-- Task brief --
Copy all the entries below exactly, but not the pictures.

-- Given data --
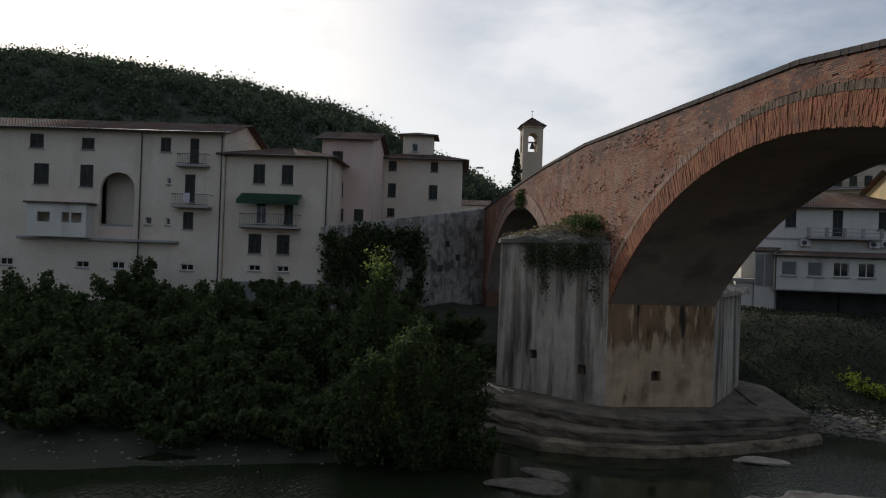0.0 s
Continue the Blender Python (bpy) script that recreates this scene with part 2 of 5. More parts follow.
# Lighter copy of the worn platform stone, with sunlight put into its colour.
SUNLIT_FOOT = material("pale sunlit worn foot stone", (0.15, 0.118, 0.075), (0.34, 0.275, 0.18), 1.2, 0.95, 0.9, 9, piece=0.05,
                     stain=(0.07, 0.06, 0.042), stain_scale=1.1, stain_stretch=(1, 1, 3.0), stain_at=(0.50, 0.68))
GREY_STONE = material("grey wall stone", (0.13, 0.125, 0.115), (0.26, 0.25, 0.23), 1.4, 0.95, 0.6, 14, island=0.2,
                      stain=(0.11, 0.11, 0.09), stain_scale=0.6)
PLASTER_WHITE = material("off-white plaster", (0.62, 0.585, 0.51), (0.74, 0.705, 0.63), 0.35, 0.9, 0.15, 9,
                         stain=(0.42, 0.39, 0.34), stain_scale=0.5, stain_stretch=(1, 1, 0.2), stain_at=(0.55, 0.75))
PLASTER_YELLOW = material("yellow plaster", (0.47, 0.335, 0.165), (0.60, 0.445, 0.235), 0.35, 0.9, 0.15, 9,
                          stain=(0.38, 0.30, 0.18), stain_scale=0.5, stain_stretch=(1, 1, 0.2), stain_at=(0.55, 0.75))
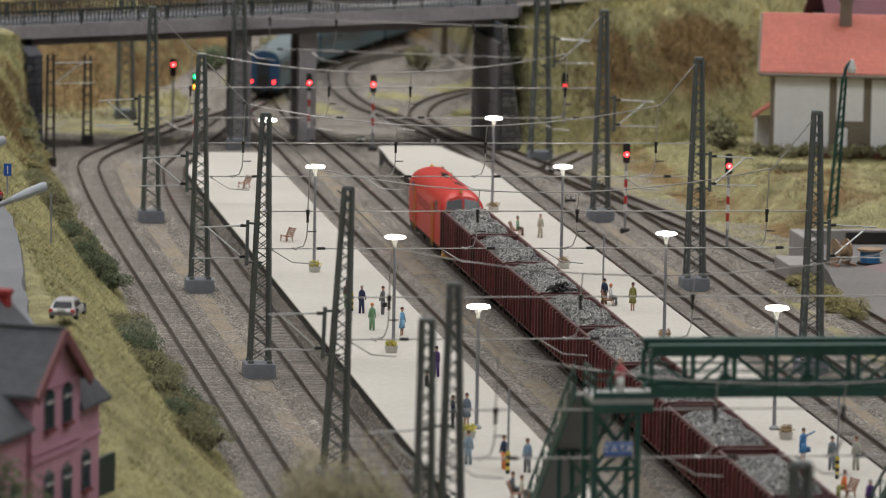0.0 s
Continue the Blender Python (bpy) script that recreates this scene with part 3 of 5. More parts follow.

-- Task output --
0.0 s
Continue the Blender Python (bpy) script that recreates this scene with part 2 of 5. More parts follow.
# Lighter copy of the worn platform stone, with sunlight put into its colour.
SUNLIT_FOOT = material("pale sunlit worn foot stone", (0.15, 0.118, 0.075), (0.34, 0.275, 0.18), 1.2, 0.95, 0.9, 9, piece=0.05,
                     stain=(0.07, 0.06, 0.042), stain_scale=1.1, stain_stretch=(1, 1, 3.0), stain_at=(0.50, 0.68))
GREY_STONE = material("grey wall stone", (0.13, 0.125, 0.115), (0.26, 0.25, 0.23), 1.4, 0.95, 0.6, 14, island=0.2,
                      stain=(0.11, 0.11, 0.09), stain_scale=0.6)
PLASTER_WHITE = material("off-white plaster", (0.62, 0.585, 0.51), (0.74, 0.705, 0.63), 0.35, 0.9, 0.15, 9,
                         stain=(0.42, 0.39, 0.34), stain_scale=0.5, stain_stretch=(1, 1, 0.2), stain_at=(0.55, 0.75))
PLASTER_YELLOW = material("yellow plaster", (0.47, 0.335, 0.165), (0.60, 0.445, 0.235), 0.35, 0.9, 0.15, 9,
                          stain=(0.38, 0.30, 0.18), stain_scale=0.5, stain_stretch=(1, 1, 0.2), stain_at=(0.55, 0.75))
0.0 s
Continue the Blender Python (bpy) script that recreates this scene with part 3 of 5. More parts follow.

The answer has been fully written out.